Goldbach's Conjecture supposes that every even number is the sum of a pair of primes. Consider, this effective infinity for the base ten number line. It is the sum of composites only (999...) and (999...). Which are each the product of 9 and (111...). And, the largest possible prime smaller than (999...) is (999...) minus 2. And if, this value is prime. The largest even number which is possibly a sum of primes is (999...) minus 2 plus (999...) minus 2. Which is twice (999...) minus 4. So, twice (999...), the effective infinity of the number line, and twice (999...) minus 2, the last even number before this "infinity", are not a composition of primes. These are the minimum pair of even quantities between zero and the effective infinity which are contradictions for Goldbach's Conjecture.

One might argue the contrary that this is the very reason why the infinities identified by Cantor are fallacies. Seeing that, a long-forgotten derivation supporting Goldbach's Conjecture shared that it holds if one can find a singular prime between n and its square root. If so, a sufficient number of primes exists for yielding all of the even numbers less than n. It is thought that such is the case. Although, the nature and details of the proof-work have been long lost over the decades. That was a derivation seen during secondary school calculus and an enrichment module taught by the instructor.

As learnt during Philosophy 100 Logic at a small college in the rural Heartland, one might prove anything in the affirmative if one of his premises is false. Which is a further argument that Cantor's diagonalization argument has its limitations and has been misinterpreted among those who practice the Theory of Computation.

Shy a Doctoral Degree

The very reason why it was decided that earning a doctoral degree in computer science was impractical is the immaturity of the field. It seemed that as learning advanced certain basic aptitudes and understandings were lost.

One of the most glaring was the notion that infinity is not reachable.

This is contradicted by G. Cantor’s diagonalization argument. Which is fine for reasoning about the comparative growth of sets; however, it only truly shows that our positional numbering system has limitations. Which are not found among other numbering systems. Like, those based upon the grouping of quantity symbols. Such as, the system of Roman numerals.

For, it is personally believed that Cantor did not find nor fix infinity at a point. Consider, Cantor’s argument that the largest possible base ten number (999…) is along a diagonal in the table he created. Which is necessarily not square. As, it is often represented. When, this argument is “proven”. Since, the cardinality of a set of numbers in base ten outpaces its length significantly. Intuitively, how many numbers might be held is a set of numbers who are nine digits in length? One billion or ten with an exponent of nine.

Yet, adding any number in the set of all possible numbers representable by base ten and this largest number (999…) will yield a value smaller than the largest possible number found in base thirty-six (ZZZ…). With the alphabet serving as digits for numerals greater than ten.

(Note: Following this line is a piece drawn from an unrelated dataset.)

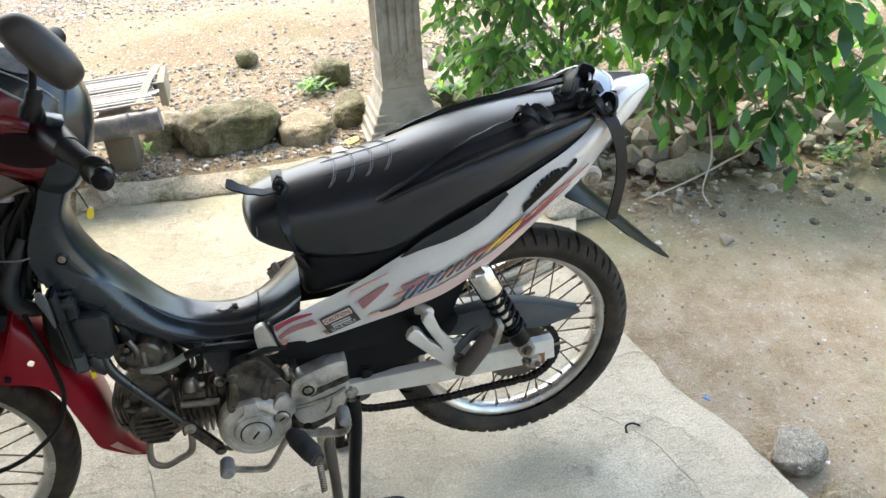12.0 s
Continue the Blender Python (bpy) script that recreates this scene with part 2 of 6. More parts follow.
def random_tint(name, stops, rough=0.85, grain=40.0, relief=0.4, island=True):
    """Colour by piece, with fine grain."""
    m, n, l, b = material(name)
    if island:
        src = n.new("ShaderNodeNewGeometry").outputs["Random Per Island"]
    else:
        src = n.new("ShaderNodeObjectInfo").outputs["Random"]
    fine = texture(n, l, grain, 8, 0.7)
    c = mix(n, l, 0.45, ramp(n, l, src, stops), ramp(n, l, fine, [(0.3, (0.25, 0.25, 0.25)), (0.7, (0.75, 0.75, 0.75))]), "OVERLAY")
    l.new(c, b.inputs["Base Color"])
    b.inputs["Roughness"].default_value = rough
    if relief:
        bump(n, l, b, fine, relief, 0.006)
    return m


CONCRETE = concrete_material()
SOIL = soil_material()
TILE = worn("grey_floor_tile", (0.185, 0.175, 0.158), (0.145, 0.134, 0.112), 0.5, 0.45, grain=60, patch=3, relief=0.1)


def rock_material(name, light, dark, moss, amount):
    """Rough stone: mottled at three scales, pitted, with moss in patches."""
    m, n, l, b = material(name)
    big, mid, fine, pit = texture(n, l, 5, 8, 0.7), texture(n, l, 26, 10, 0.75), texture(n, l, 130, 8, 0.8), texture(n, l, 55, 4, 0.6)
    c = ramp(n, l, mid, [(0.34, dark), (0.50, tuple((p + q) / 2 for p, q in zip(light, dark))), (0.66, light)])
    green = ramp(n, l, big, [(0.56 - 0.16 * amount, (0, 0, 0)), (0.66 - 0.10 * amount, (0.9, 0.9, 0.9))])
    c = mix(n, l, green, c, ramp(n, l, mid, [(0.36, tuple(q * 0.4 for q in moss)), (0.64, moss)]))
    c = mix(n, l, ramp(n, l, pit, [(0.62, (0, 0, 0)), (0.68, (0.7, 0.7, 0.7))]), c, tuple(q * 0.35 for q in dark))
    c = mix(n, l, 0.6, c, ramp(n, l, fine, [(0.36, (0.2, 0.2, 0.19)), (0.64, (0.78, 0.78, 0.76))]), "OVERLAY")
    l.new(c, b.inputs["Base Color"])
    b.inputs["Roughness"].default_value = 0.92
    h = n.new("ShaderNodeMath")
    h.operation = "ADD"
    l.new(mid, h.inputs[0]), l.new(fine, h.inputs[1])
    bump(n, l, b, h.outputs[0], 0.9, 0.02)
    return m


KERB = rock_material("kerb_concrete", (0.66, 0.60, 0.48), (0.42, 0.37, 0.27), (0.33, 0.32, 0.17), 0.4)
COLUMN = worn("weathered_column_concrete", (0.31, 0.285, 0.235), (0.11, 0.098, 0.075), 0.85, 0.85, grain=50, patch=6, relief=0.35)
ROCK = rock_material("mossy_rock", (0.42, 0.38, 0.27), (0.19, 0.165, 0.105), (0.15, 0.155, 0.06), 0.85)
PALE_ROCK = rock_material("pale_rock", (0.62, 0.57, 0.48), (0.34, 0.30, 0.23), (0.30, 0.28, 0.18), 0.25)
TAN_ROCK = rock_material("tan_rock", (0.56, 0.47, 0.33), (0.30, 0.245, 0.16), (0.24, 0.22, 0.11), 0.35)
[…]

So, Cantor did not locate a “true” infinity. His argument proves that quantities exist beyond the largest possible base ten value; however, that scalar is simply finite. Which is intuitive since ten is also. So, our base ten positional number system has limits.

This represents a limit of computation for the base but not computability in general.

It is highly possible that such a numbering system supporting a infinite base does not. Seeing that, infinity plus infinity is a new infinity. Yet, for mankind it is often most comfortable discussing computation in terms of base ten.

The popularity of this argument, Cantor’s diagonalization, and others that were seemingly as nonsensical are the very reason why doctoral studies were left. It was hoped that certain fundamental skills and aptitudes would never be lost by practicing very popular and community mandated dysfunctions as a doctoral-level education and career were sought. When, one might show that subtraction is not computable based upon Cantor’s argument. One has reached a sufficient and sound contradiction in his proof-work showing that Cantor’s argument is a fallacy; however, it seems that among modern computer scientists this is only fuel and motivation for more baffling proof-work establishing the hardness and intractability of some problems who were only meant as curriculum-based heuristics.

The words of a very well-respected and widely published professor in the Texas System will never be forgotten. He said, “If, you want your PhD. You will do it this way [and not question it]!” Then, he suggested a book by G. Polya on proper proof-work.

These ideas were shared with Co-Pilot from Microsoft and the system tanked. Seemingly, it feels that integers cannot have a infinite length; yet, if they cannot, then one cannot construct the diagonalization argument of Cantor.

And although, it has been many years since his name was first seen along with his diagonalization proof. It was thought that his first name was Gregor and not Georg. Yet, those are memories arising from the early-80s.